Planning Department Director John Rahaim said at a Planning Commission hearing Thursday that certain areas of The City will likely see “routine flooding” by 2030.

“Some of the numbers… are in big ranges and there’s this tendency to think of sea level rise as so far in the future that it’s hard to get people’s attention,” Rahaim said. “There are things that are happening in the short term that we really have to start thinking about. It’s not something we can put off to the next generation.”

The commission was briefed Thursday on the progress of efforts to curb the impacts of inundated shorelines since the publication of the 2016 Sea Level Rise Action Plan, which directed city agencies to assess the impacts of sea level rise on San Francisco.

One component of the action plan is an ongoing assessment to measure and describe the impacts of sea level rise and “future coastal flooding on public infrastructure and private land use across San Francisco, according to planning documents.

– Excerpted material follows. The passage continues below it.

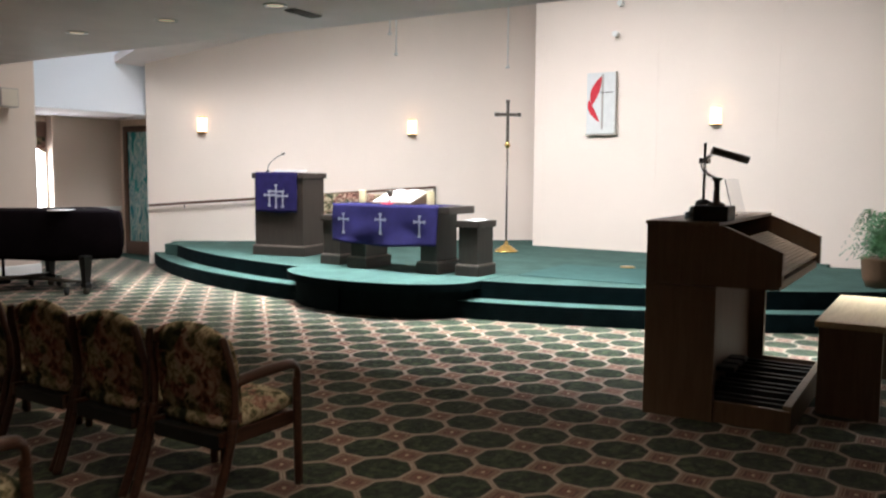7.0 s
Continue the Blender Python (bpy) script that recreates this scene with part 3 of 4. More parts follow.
def skirted(t, x0, x1, y0, y1, z0, z1, cap, lip=0.03, base=0.12):
    part("body", boxed(x0, x1, y0, y1, z0 + base, z1 - cap), M["oak"], t)
    part("plinth", boxed(x0 - lip, x1 + lip, y0 - lip, y1 + lip, z0, z0 + base, bevel=0.008), M["oak"], t)
    part("moulding", boxed(x0 - lip * 0.8, x1 + lip * 0.8, y0 - lip * 0.8, y1 + lip * 0.8, z0 + base, z0 + base + 0.02, bevel=0.008), M["oak_trim"], t, "lighter wooden moulding")
    part("top", boxed(x0 - lip, x1 + lip, y0 - lip, y1 + lip, z1 - cap, z1, bevel=0.008), M["oak"], t)


def latin_cross(bm, y, z, w, h, x=0.0, t=0.004):
    """A flared cross, standing in the yz plane."""
    box(bm, x - t, x, y - 0.009, y + 0.009, z - h * 0.62, z + h * 0.38, 0.0)
    box(bm, x - t - 0.0005, x - 0.0005, y - w / 2, y + w / 2, z - 0.011 + h * 0.1, z + 0.011 + h * 0.1)
    for dy, dz in ((0, -h * 0.62), (0, h * 0.38)):
        box(bm, x - t - 0.001, x - 0.001, y - 0.019, y + 0.019, z + dz - 0.014, z + dz + 0.014)
    for dy in (-w / 2, w / 2):
        box(bm, x - t - 0.001, x - 0.001, y + dy - 0.01, y + dy + 0.01, z + h * 0.1 - 0.018, z + h * 0.1 + 0.018)


Z0 = 0.372
pm = pose(11.10, 7.51, 0, 0, 0, 10.5)
pul = thing("pulpit", "brown oak pulpit with capped top and plinth", "pulpit", pm)
skirted(pul, 0.03, 0.60, -0.38, 0.38, Z0, 1.50, 0.075)
pc = thing("pulpit_cloth", "purple cloth with silver crosses hanging over the pulpit", "cloth", pm)


def hanging(name_top, parent, y0, y1, z_top, z_low, back, front=-0.012, waves=3, amp=0.006, slack=0.0, folds=0.0):
    bm = bmesh.new()
    nx, nz = 40, 14
    grid = []
    for j in range(nz + 5):
        line = []
        for i in range(nx + 1):
            u = i / nx
            y = y0 + (y1 - y0) * u
            if j < 5:
                line.append(bm.verts.new((back + (front - back) * j / 4, y, z_top)))
            else:
                q = (j - 4) / nz
                x = front - amp * q * (1.2 + math.sin(waves * 2 * math.pi * u + 1.0)) - 0.006 * q
                x -= folds * q * abs(math.sin(4 * u + 3.5 * q)) * math.sin(7.5 * u * (1.2 - 0.4 * q)) ** 2
                z = z_top - (z_top - z_low) * q - slack * q * math.sin(math.pi * u) + 0.004 * q * math.sin(9 * u)
                line.append(bm.verts.new((x, y, z)))
        grid.append(line)
    for A, B in zip(grid, grid[1:]):
        for i in range(nx):
            bm.faces.new((A[i], B[i], B[i + 1], A[i + 1])).smooth = True
    bmesh.ops.recalc_face_normals(bm, faces=bm.faces)
    bmesh.ops.solidify(bm, geom=bm.faces[:], thickness=0.003)
    return part(name_top, bm, M["purple"], parent)


hanging("drape", pc, -0.32, 0.335, 1.512, 0.965, 0.35, amp=0.004)
bm = bmesh.new()
latin_cross(bm, 0.0, 1.22, 0.24, 0.30, -0.032)
latin_cross(bm, 0.105, 1.18, 0.15, 0.20, -0.034)
latin_cross(bm, -0.105, 1.17, 0.15, 0.20, -0.034)
part("embroidery", bm, M["silver"], pc, "three silver embroidered crosses")
mic = thing("gooseneck_microphone", "thin black gooseneck microphone on the pulpit", "microphone", pm)
part("base", lathe([(0.03, 0), (0.03, 0.012), (0.012, 0.02)], 14, (0.2, 0.28, 1.515)), M["dark"], mic)
part("gooseneck", tubed([(0.2, 0.28, 1.52), (0.2, 0.265, 1.60), (0.22, 0.20, 1.68), (0.25, 0.08, 1.755)], 0.005, 6), M["dark"], mic)
part("capsule", tubed([(0.25, 0.08, 1.755), (0.262, 0.04, 1.775)], 0.013, 8, smooth=False), M["dark"], mic)
tagged(mesh_object("open_folder", boxed(0.12, 0.42, -0.22, 0.12, 1.516, 1.545, bevel=0.004), M["paper"]), "white papers lying on top of the pulpit", "paper").matrix_world = pm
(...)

It will also assess the consequences that sea level rise and coastal flooding will have for people, the economy, and the environment.

“We have been working with our public infrastructure agencies to really understand, ‘What does this mean for MUNI? What does this mean for our Public Utilities Commission, for our parks?” Maggie Wenger, an adaption planner with the department. “And then what does it mean if those systems face impacts, for the people who live here, work here and come to visit.”

Preliminary findings suggest that between 17 and 84 miles of streets, 242 to 704 acres of open space, 335 acres to 1,203 acres of public land and 2 to 20 schools will be affected by flooding between 2030 and 2100.

The assessment found that roughly 6 percent of land area along San Francisco’s coastal areas is vulnerable to sea level rise.

“Not all areas in this zone are equally vulnerable,” said Wenger, adding that some are likely to see flooding impacts “in the next decades, others in the next century.”

While some areas may require minor interventions, others are more vulnerable due to aging architecture or the location of vital city infrastructure.

“When you look at Fisherman’s wharf, North Beach, you have historic resources there they are more sensitive because of construction type, maybe less adaptive because you are constrained in what you can do,” said Wenger. “We also have city serving infrastructure that is located along the shoreline— The Muni Kirkland Yard, as we go further south there’s other major infrastructure.”

The full report is expected to be finalized in mid 2019, and the information will be used in agency and city capital planning, neighborhood planning efforts such as the Islais Creek Southeast Mobility Adaptation Strategy grant, and for citywide policy development, according to Planning Department Spokesperson Gina Simi.

“I feel better knowing that even though some of these numbers doubled, that we are on top of it doubling,” said Commissioner Joel Koppel. “I think we have to take it a step further and have plans for if [the numbers] triples or quadruples, just to be safe.”

Along with the assessment, The City is currently rolling out a its Port Seawall Earthquake Safety program and has adopted the Islais Creek Southeast/Southeast Mobility Adaptation strategy which focuses on design solutions to strengthening the area and improving the resilience of transportation assets.

A more than $400 million bond proposal to repair San Francisco’s seawall will go before San Francisco voters in November.